Occorre condividere e conoscere:
a) La effettiva disponibilità delle risorse nelle singole annualità, rammentando che in base al decreto legislativo 93 del 2016 è possibile utilizzare solo le risorse assegnate per “cassa” nell’annualità o al massimo nel triennio;
b) L’elenco dei Decreti attuativi presenti nei provvedimenti di Legge e fare in modo che gli stessi non siano attivati dopo un arco temporale superiore ai 90 giorni.
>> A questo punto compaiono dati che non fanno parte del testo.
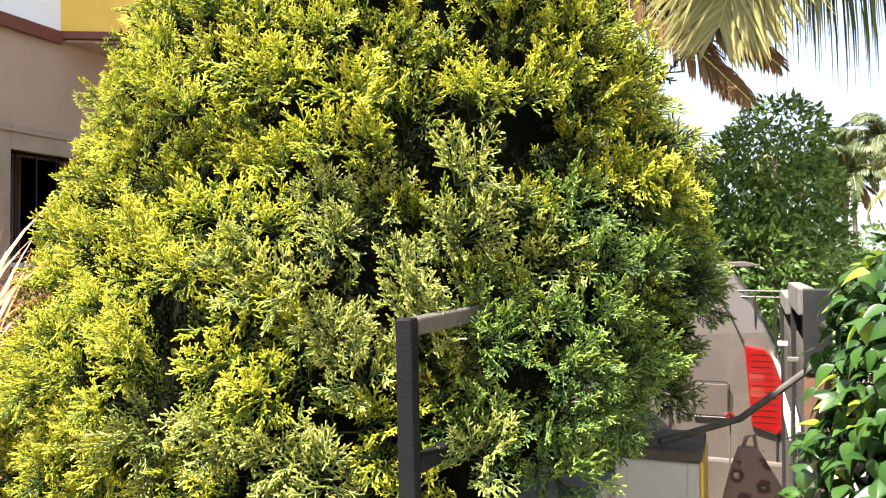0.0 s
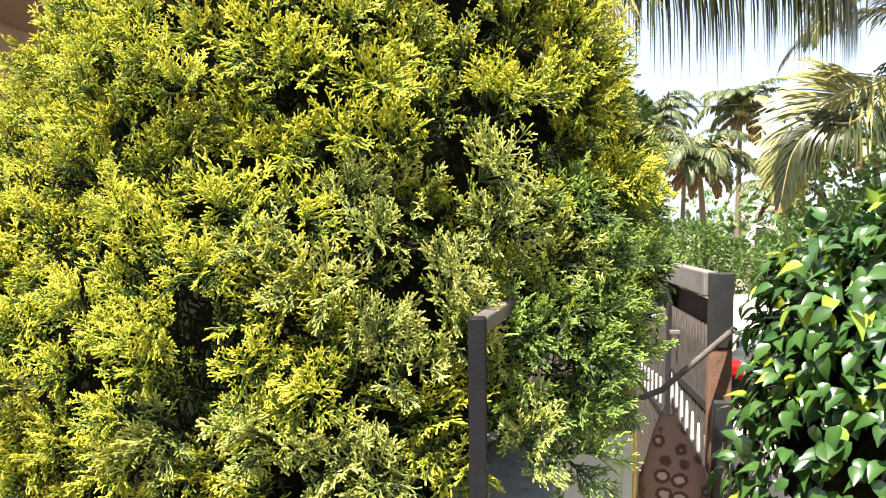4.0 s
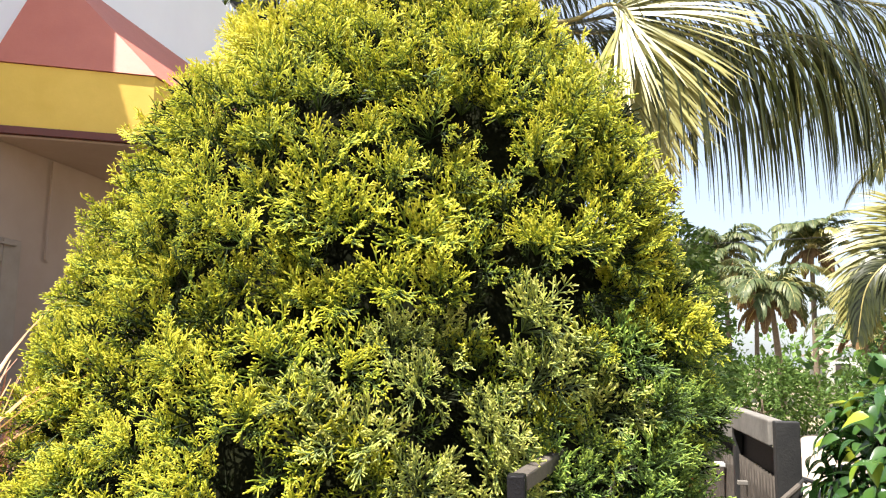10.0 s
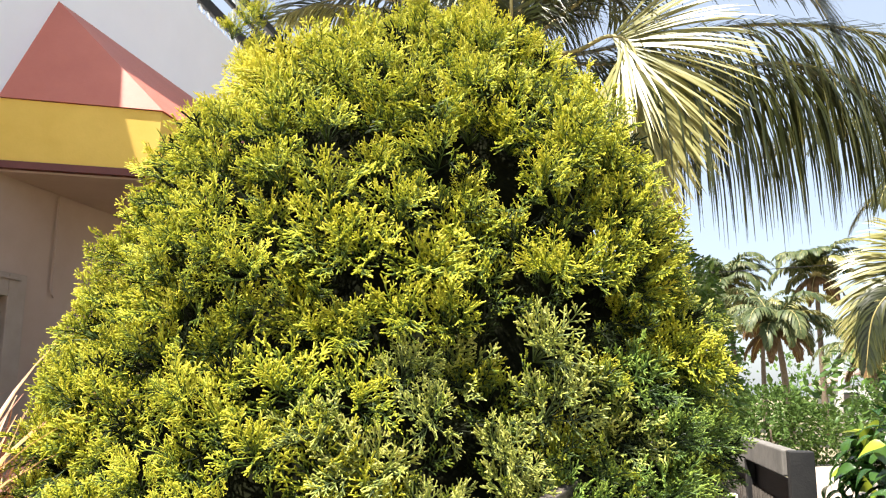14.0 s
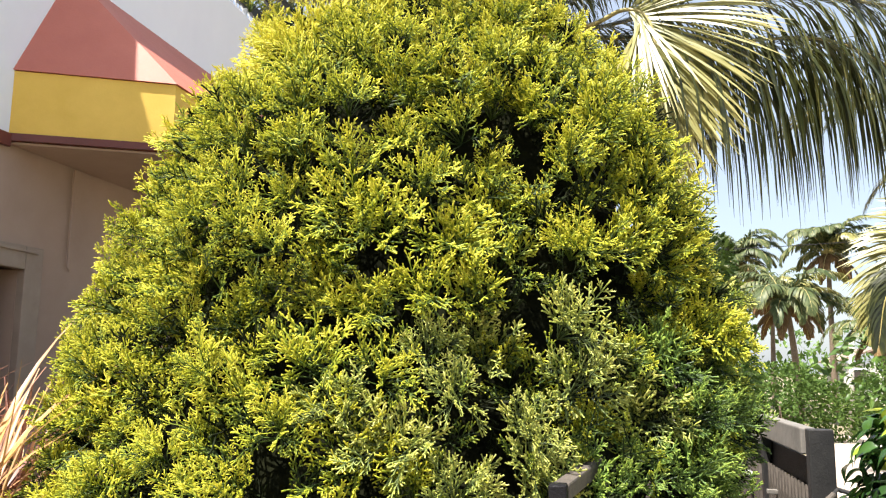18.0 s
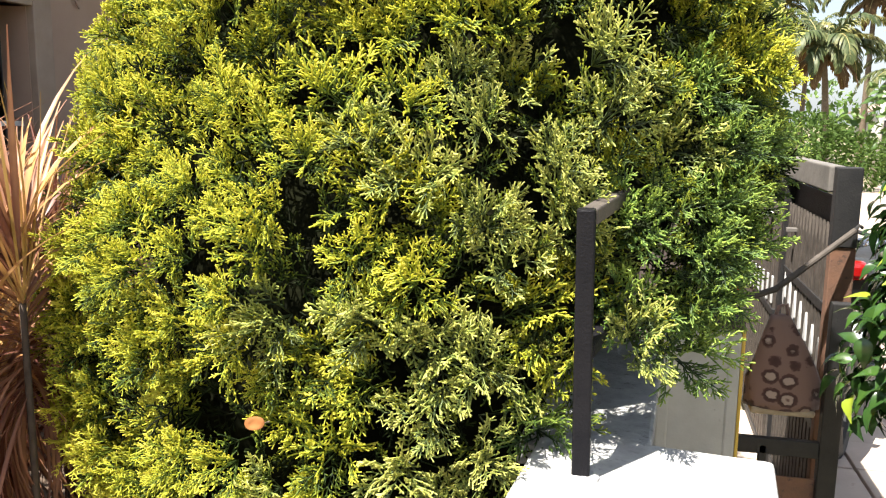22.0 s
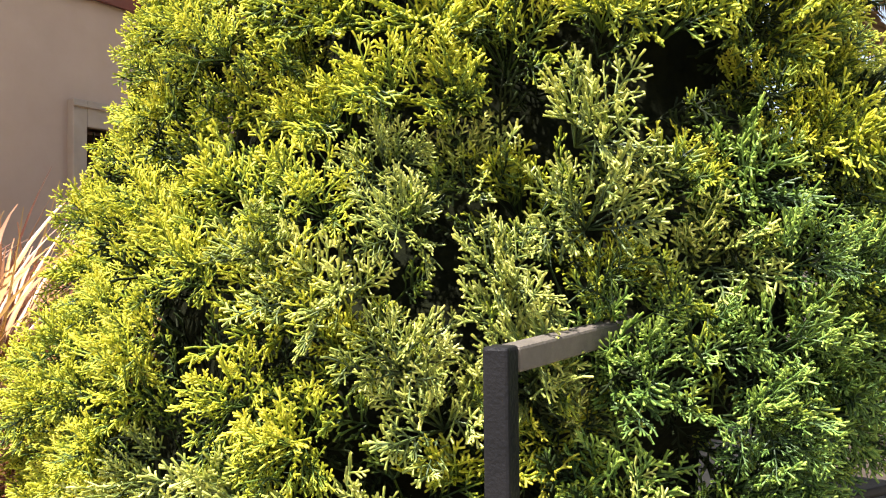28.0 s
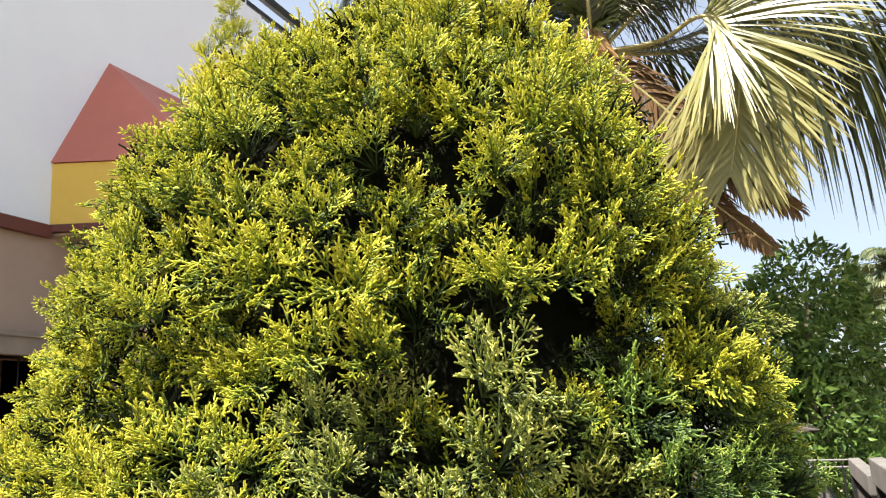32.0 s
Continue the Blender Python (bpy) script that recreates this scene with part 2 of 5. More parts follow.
M["dirt"] = surface("pale_dirt_road", (0.36, 0.28, 0.22), (0.47, 0.39, 0.32), 0.8, 0.95, bump=0.7, fine=14, bump_dist=0.02, stain=((0.25, 0.2, 0.15), 0.62))
M["ground"] = surface("dry_ground", (0.16, 0.14, 0.08), (0.3, 0.25, 0.16), 0.35, 0.95, bump=0.7, fine=9, bump_dist=0.03)
M["paver"] = surface("cream_pink_paver", (0.5, 0.4, 0.33), (0.62, 0.52, 0.44), 5, 0.85, bump=0.4, stain=((0.4, 0.28, 0.21), 0.62))
M["dark_room"] = surface("dark_room_wall", (0.03, 0.022, 0.02), (0.05, 0.04, 0.035), 3, 0.9)
M["curtain"] = surface("brown_curtain", (0.09, 0.05, 0.04), (0.15, 0.09, 0.07), 8, 0.9)
M["wood"] = surface("painted_window_frame", (0.27, 0.2, 0.155), (0.36, 0.28, 0.22), 6, 0.6, bump=0.3)
M["roof_tin"] = surface("old_tin_roof", (0.2, 0.14, 0.11), (0.32, 0.24, 0.19), 3, 0.7)
M["pole_paint"] = surface("concrete_pole", (0.34, 0.31, 0.27), (0.46, 0.43, 0.38), 6, 0.85)
M["leaf_dry"] = surface("dry_orange_leaf", (0.22, 0.085, 0.03), (0.32, 0.14, 0.05), 30, 0.85, spec=0.1)
M["clay"] = surface("terracotta_pot", (0.35, 0.13, 0.07), (0.45, 0.19, 0.11), 6, 0.8, bump=0.3)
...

Un ritardo di tali decreti inficia le finalità della norma stessa e in molti casi la rende addirittura inutile, imponendo spesso una rimodulazione della norma stessa con un provvedimento di Legge successivo;
c) Entro quanto tempo saranno approvati dalle competenti commissioni del Parlamento i Contratti di Programma di Anas e di Rfi 2016/2021; dopo quattro anni dal varo sono ancora lontani dalla definitiva approvazione e in assenza di tale approvazione si bloccano automaticamente circa il 70% delle infrastrutture strategiche del Paese. L’aggiornamento del Programma 2018/2019 è in corso di attuazione nel 2020 (!);
d) Le cause che hanno portato a una parziale attuazione del Programma comunitario dei Fondi di Coesione e Sviluppo 2014 – 2020, in proposito solo un dato: dei circa 53 miliardi assegnati sono stati impegnati contrattualmente solo 15 miliardi e spesi appena un terzo di tale importo;

e) Per quale motivo sono state, di fatto, annullate le coperture presenti nelle ultime tre leggi di bilancio 2018/2019/2020 pari a circa 39 miliardi ripartiti in 11 Programmi di spesa e spalmati in 15 anni. Tali risorse, con il coinvolgimento di Cdp, avrebbero dato un valido supporto alle attività manutentive di interesse locale;
f) I motivi che hanno portato all’annullamento, dopo l’esame del DL “Rilancio” da parte del Consiglio dei ministri, di un importo di 4 miliardi da destinare agli Enti locali;
g) Proprio con riferimento agli Enti locali, quale potrà essere nel secondo semestre di questo anno, l’effettiva spesa per investimenti a fronte delle rilevanti minori entrate registrate a causa della pandemia;
h) Cosa intende fare il Governo delle risorse comunitarie del Fondo di Coesione e Sviluppo allo stato non spese per un importo pari a circa 23 miliardi di euro (Fondi Por e Pon capitoli infrastrutture). Decisione questa da prendere subito in quanto l’Unione Europea a valle della pandemia ha autorizzato l’Italia a rivedere le logiche di utilizzo delle stesse e quindi autorizzando un utilizzo completamente libero da vincoli pregressi;
i) Quali siano le logiche con cui il Governo sta definendo il Programma relativo al Fondo di Coesione e Sviluppo 2021–2027; l’Italia dovrebbe avere un importo globale di 54 miliardi di euro di cui il 25% di competenza della Ue (non più 50%) e il 75% di competenza italiana.

Non vorremmo che tanto impegno, nel disquisire di regole e di procedure autorizzative involute che privilegiano ancora la filosofia del “bollo tondo”, non rappresentasse il classico diversivo per prendere tempo con assise, tavoli e concertazioni infinite e nel frattempo continuare a fare lievitare la spesa corrente e quella assistenzialistica. Le imprese edili sono allo stremo e mai come oggi è in gioco la stabilità del Paese che non può morire di spesa in conto esercizio con una nefasta contrapposizione sociale tra chi opera nella Pubblica Amministrazione e chi opera nel settore privato. Ci stiamo avviando verso una decrescita irreversibile.